Sudan has a very long and complicated history, influenced by cultures from the north, south, east, and west. Sudanese Arabs (population est. 43 million) include city dwellers, rural farmers, and pastoral nomads. Most live close to the Nile River, Sudan’s most distinct physical feature, whose two major tributaries converge in the capital, Khartoum.
The significance of the strong, traditional tribal system decreases the closer one gets to urban areas. Sudanese Arabic is the primary language for government, business, education, and the arts.
Islam arrived with the Arabs in the 7th century. “Sudan” stems from the Arabic word for “black.” The Arabization and Islamization of Sudan over the centuries has created an identity crisis among both Arab Africans and Black Africans.
Sunni Muslims, the majority, are often organized into religious “brotherhoods” with strong Sufi (mystical) influences. Holy men and women are important figures. Pre-Islamic beliefs in spirits and magic continue to influence the daily practice of Islam.
The political organization known as the “Muslim Brotherhood” (originating in Egypt) was established in Sudan in the 1960s and heavily influenced the government under the brutal dictatorship of Omar al Bashir from 1989 to 2019.
People are tired of the fighting. Few trust each other. Many live without hope. Most simply want to live life in peace, work, get married, have children, and earn enough to feed their families.
Sudan remains one of the poorest countries in the world. Access to clean water and decent health care is very limited. Young men who want to get married lack the resources to provide a dowry.
Sudanese who claim direct Arab ancestry have an advantage over Black Africans who have been “grafted in” as Arabs through intermarriage and/or conversion to Islam. This “Arab racial supremacy” is, in part, tied to the history of slavery in the country and generates deep resentment.
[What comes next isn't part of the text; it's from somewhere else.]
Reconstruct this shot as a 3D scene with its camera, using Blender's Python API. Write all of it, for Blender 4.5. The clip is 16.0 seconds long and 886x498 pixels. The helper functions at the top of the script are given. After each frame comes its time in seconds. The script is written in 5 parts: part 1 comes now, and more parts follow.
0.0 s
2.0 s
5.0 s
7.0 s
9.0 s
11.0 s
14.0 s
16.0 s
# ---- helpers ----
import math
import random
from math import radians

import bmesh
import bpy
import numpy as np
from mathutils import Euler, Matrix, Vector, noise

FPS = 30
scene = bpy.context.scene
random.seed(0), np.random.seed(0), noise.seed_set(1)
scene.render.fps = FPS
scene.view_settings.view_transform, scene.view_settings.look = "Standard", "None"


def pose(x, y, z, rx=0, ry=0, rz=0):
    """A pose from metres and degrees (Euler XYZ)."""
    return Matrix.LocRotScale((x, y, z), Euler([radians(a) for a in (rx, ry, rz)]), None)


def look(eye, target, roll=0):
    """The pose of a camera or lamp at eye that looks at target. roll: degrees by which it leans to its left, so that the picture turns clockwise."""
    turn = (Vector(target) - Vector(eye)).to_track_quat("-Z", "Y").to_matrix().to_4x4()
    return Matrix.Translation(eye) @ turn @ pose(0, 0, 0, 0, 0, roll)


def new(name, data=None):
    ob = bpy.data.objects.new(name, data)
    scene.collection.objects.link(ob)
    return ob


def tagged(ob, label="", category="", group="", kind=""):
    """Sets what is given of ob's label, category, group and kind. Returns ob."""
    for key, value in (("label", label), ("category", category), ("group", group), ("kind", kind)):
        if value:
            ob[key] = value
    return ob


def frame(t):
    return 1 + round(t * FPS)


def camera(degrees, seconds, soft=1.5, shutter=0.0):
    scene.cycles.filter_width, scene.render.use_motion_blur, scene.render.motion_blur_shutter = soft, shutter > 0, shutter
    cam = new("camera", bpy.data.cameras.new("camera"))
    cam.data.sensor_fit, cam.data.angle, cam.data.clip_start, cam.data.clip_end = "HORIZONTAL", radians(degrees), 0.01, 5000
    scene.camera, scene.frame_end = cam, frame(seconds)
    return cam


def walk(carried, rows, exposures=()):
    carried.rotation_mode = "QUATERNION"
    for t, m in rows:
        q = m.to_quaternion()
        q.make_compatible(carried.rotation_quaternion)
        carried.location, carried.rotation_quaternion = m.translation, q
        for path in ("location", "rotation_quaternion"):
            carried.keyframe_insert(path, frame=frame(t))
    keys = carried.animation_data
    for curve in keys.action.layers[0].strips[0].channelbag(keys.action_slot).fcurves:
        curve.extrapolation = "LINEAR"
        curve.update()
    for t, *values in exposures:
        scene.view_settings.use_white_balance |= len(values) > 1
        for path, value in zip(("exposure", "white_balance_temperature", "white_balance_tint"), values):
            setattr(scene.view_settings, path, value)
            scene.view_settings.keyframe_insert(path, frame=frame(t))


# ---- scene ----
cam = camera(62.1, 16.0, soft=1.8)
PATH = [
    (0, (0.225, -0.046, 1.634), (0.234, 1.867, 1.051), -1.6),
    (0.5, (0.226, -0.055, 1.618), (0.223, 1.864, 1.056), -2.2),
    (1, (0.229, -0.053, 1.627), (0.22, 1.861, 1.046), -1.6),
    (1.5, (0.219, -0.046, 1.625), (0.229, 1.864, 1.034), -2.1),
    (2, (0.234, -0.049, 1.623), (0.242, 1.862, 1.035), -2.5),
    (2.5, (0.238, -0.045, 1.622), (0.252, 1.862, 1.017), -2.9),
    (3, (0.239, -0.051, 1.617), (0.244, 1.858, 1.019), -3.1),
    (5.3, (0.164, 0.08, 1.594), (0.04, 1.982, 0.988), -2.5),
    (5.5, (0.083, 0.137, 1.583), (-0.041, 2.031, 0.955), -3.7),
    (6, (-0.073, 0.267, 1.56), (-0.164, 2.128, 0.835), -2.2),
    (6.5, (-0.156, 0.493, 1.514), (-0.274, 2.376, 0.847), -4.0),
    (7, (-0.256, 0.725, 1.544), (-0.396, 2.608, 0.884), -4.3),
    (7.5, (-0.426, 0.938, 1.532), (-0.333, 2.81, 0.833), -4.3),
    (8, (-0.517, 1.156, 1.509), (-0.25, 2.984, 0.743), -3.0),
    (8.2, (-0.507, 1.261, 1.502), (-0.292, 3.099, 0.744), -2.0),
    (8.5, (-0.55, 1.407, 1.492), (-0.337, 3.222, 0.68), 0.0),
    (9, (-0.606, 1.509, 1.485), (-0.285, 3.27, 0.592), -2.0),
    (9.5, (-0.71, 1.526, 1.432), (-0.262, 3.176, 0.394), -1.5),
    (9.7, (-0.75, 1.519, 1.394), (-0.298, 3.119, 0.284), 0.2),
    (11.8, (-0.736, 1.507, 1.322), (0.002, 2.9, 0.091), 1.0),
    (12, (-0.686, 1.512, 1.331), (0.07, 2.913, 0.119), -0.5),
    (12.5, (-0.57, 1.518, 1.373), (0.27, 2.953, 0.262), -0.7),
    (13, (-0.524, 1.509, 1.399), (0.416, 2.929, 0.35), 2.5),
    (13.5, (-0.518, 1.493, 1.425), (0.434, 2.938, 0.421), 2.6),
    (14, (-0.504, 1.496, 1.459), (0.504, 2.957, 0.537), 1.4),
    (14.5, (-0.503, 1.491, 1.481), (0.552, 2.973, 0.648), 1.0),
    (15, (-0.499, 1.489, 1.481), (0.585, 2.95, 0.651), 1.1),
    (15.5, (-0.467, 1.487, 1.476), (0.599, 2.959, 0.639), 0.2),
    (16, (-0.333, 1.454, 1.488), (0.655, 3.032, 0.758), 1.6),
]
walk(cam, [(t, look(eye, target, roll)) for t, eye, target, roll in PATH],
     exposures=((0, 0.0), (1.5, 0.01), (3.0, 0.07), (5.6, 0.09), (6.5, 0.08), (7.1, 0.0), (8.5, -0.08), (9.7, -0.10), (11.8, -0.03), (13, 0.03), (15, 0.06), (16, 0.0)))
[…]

Various conflicts have impacted Sudan for centuries. South Sudan seceded from Sudan in 2011, and the fight over territory and lucrative southern oil reserves rages on. The Sudanese are also wrestling to create a new identity and government infrastructure since the 2019 ouster of Omar al Bashir.
Christians in Sudan have suffered greatly – especially over the past 30 years, as the state implemented Sharia law, terrorized believers, confiscated church properties, and forbade the distribution of Christian literature. Most foreign Christian missionaries and organizations were expelled after the establishment of South Sudan in 2011.
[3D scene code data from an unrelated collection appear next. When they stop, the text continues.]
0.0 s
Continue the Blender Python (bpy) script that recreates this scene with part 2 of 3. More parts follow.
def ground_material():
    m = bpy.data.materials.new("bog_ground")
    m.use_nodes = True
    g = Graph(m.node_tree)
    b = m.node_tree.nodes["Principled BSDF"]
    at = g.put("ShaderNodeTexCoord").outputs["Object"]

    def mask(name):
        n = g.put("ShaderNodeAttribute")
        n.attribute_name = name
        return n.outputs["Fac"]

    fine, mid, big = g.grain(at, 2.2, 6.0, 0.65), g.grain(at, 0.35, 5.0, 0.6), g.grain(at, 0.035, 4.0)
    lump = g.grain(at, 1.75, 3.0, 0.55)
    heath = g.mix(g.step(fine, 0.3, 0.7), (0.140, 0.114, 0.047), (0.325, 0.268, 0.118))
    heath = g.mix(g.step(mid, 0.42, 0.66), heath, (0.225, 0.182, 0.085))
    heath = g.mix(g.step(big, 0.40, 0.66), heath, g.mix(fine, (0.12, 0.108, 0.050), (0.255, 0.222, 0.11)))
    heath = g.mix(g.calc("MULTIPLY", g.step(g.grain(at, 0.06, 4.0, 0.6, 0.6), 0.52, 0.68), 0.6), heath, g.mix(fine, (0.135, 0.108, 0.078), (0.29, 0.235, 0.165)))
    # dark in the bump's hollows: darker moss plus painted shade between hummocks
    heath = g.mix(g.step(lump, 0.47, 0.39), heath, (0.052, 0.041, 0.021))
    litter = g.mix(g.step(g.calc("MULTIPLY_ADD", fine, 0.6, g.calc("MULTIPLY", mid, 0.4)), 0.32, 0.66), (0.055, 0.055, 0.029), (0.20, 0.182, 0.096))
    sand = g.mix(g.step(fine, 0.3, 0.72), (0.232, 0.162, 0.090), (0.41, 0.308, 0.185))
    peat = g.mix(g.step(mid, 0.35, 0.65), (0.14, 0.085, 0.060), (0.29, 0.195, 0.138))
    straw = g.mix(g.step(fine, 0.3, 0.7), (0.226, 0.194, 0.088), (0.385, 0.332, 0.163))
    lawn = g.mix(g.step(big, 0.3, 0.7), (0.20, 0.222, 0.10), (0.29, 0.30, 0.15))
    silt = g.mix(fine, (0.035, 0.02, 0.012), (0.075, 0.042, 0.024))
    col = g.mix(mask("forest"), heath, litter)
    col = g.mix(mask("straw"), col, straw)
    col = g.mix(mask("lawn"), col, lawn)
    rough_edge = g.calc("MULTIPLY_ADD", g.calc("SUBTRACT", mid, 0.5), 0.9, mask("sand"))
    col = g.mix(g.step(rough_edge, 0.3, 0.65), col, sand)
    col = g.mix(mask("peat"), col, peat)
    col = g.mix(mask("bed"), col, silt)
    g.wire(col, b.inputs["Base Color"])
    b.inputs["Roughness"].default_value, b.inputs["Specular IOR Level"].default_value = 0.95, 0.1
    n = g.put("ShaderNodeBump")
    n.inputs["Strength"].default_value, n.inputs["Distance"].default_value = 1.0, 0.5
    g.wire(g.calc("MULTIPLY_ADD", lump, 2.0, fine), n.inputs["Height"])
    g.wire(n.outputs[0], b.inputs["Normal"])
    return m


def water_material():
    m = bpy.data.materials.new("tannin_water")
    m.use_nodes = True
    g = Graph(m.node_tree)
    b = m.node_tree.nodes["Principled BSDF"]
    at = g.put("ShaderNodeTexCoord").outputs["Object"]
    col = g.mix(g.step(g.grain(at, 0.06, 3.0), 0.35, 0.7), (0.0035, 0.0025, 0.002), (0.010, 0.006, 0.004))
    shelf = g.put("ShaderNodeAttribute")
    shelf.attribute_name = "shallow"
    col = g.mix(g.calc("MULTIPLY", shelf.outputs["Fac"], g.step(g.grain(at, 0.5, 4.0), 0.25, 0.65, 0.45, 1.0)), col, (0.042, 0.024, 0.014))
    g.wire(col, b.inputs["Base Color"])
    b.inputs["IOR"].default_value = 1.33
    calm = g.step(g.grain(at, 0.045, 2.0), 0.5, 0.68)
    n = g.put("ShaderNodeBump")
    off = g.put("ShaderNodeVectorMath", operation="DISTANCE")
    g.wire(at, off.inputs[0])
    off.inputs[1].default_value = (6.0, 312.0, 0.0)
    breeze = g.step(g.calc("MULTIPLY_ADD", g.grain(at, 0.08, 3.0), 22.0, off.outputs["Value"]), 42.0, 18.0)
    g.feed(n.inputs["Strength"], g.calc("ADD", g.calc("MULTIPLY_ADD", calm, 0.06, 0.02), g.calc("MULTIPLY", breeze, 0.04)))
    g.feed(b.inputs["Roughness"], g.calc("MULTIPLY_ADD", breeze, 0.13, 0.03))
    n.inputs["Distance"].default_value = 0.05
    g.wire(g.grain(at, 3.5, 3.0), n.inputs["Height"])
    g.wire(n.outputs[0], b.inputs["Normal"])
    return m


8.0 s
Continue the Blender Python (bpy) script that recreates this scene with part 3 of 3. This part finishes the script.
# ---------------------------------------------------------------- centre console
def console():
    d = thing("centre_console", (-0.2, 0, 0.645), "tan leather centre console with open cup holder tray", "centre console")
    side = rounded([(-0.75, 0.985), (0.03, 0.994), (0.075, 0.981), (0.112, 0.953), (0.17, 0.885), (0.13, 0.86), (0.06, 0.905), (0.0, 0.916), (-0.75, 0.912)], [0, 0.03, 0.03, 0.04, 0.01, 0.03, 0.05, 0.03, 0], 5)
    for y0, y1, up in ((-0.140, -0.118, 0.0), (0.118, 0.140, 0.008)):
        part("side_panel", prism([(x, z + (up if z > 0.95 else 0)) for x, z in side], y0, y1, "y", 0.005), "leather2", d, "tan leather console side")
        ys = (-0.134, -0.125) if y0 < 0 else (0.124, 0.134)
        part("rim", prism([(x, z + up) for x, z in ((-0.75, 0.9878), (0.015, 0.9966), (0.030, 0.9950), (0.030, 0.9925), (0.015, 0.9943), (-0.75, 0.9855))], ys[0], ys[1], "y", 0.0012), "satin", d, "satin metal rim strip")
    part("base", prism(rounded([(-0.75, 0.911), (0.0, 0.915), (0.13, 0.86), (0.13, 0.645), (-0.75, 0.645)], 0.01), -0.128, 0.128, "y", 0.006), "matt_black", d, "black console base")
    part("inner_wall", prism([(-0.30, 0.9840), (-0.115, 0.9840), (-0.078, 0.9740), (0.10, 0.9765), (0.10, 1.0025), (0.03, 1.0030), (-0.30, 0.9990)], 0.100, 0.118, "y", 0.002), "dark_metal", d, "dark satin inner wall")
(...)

Since al Bashir’s ouster, the new Minister of Religious Affairs has promised that confiscated lands and properties would be returned to churches and that Christians would be guaranteed freedom of worship. Christmas was declared a public holiday in 2019, and believers marched in the streets singing and chanting their praises to God! They are cautiously optimistic about the future. However, while the state may no longer officially persecute Christians, their family and friends most likely will.
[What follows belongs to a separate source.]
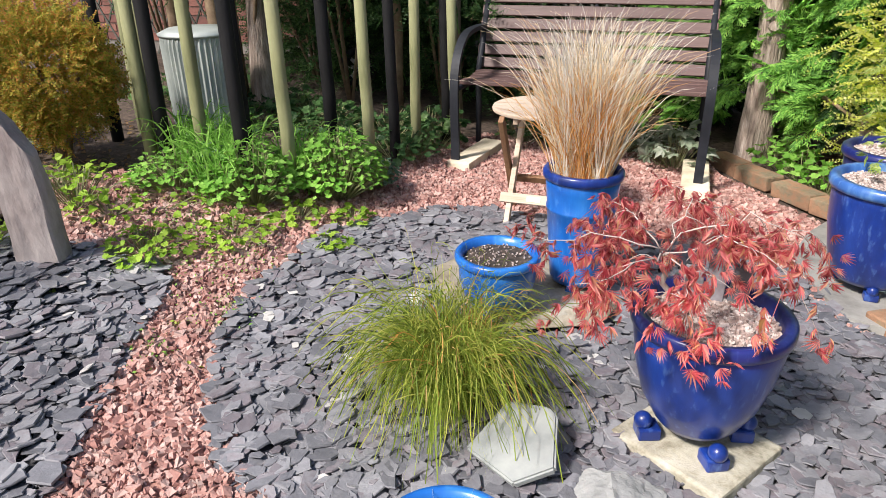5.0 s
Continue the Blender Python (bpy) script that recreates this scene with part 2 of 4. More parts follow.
FRESH_LEAF = leaf("fresh_leaf", [(0.172, 0.345, 0.0345), (0.322, 0.517, 0.0575), (0.46, 0.632, 0.115)])
CLUMP_LEAF = leaf("clump_leaf", [(0.13, 0.32, 0.05), (0.26, 0.54, 0.09), (0.42, 0.7, 0.17)])
GLAUCOUS = leaf("glaucous_leaf", [(0.201, 0.288, 0.273), (0.345, 0.46, 0.445), (0.517, 0.617, 0.604)])
ORANGE_LEAF = leaf("bronze_gold_leaf", [(0.13, 0.17, 0.025), (0.28, 0.3, 0.045), (0.46, 0.39, 0.06), (0.54, 0.3, 0.07), (0.42, 0.17, 0.055)])
RED_LEAF = leaf("red_maple_leaf", [(0.45, 0.06, 0.085), (0.68, 0.14, 0.165), (0.8, 0.26, 0.265), (0.82, 0.4, 0.33), (0.66, 0.46, 0.18)], 0.5, 0.55)
RED_TWIG = material("red_twig", [(0.3, 0.07, 0.06), (0.45, 0.16, 0.12)], 0.6, 20)
PALE_MAPLE = leaf("pale_maple_leaf", [(0.26, 0.4, 0.08), (0.45, 0.58, 0.16), (0.62, 0.7, 0.28)], 0.5, 0.45)
STRAW = leaf("straw_blade", [(0.66, 0.34, 0.13), (0.84, 0.64, 0.38), (0.9, 0.8, 0.62), (0.92, 0.87, 0.76), (0.92, 0.89, 0.82), (0.92, 0.9, 0.86)], 0.6, 0.5)
RUSSET = leaf("russet_blade", [(0.6, 0.24, 0.06), (0.8, 0.43, 0.15), (0.86, 0.6, 0.3)], 0.6, 0.5)
THREAD = leaf("thread_foliage", [(0.108, 0.162, 0.027), (0.23, 0.324, 0.0473), (0.43, 0.48, 0.085), (0.62, 0.6, 0.17)])
RED_BROWN = leaf("dull_red_leaf", [(0.2, 0.09, 0.07), (0.33, 0.16, 0.12), (0.28, 0.2, 0.13)])
DRY_LEAF = leaf("dry_leaf", [(0.24, 0.13, 0.06), (0.4, 0.25, 0.13), (0.2, 0.2, 0.07)])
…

House church fellowships are growing along with the national churches. There is a renewed conviction that Sudanese Arabs will be reached by Sudanese believers. These fellowships need discipleship and leadership development, especially in areas of personal holiness. The New Testament is available in Sudanese Arabic, as are the JESUS film and other media; however, more internet and radio broadcast resources are needed to reach and teach oral learners.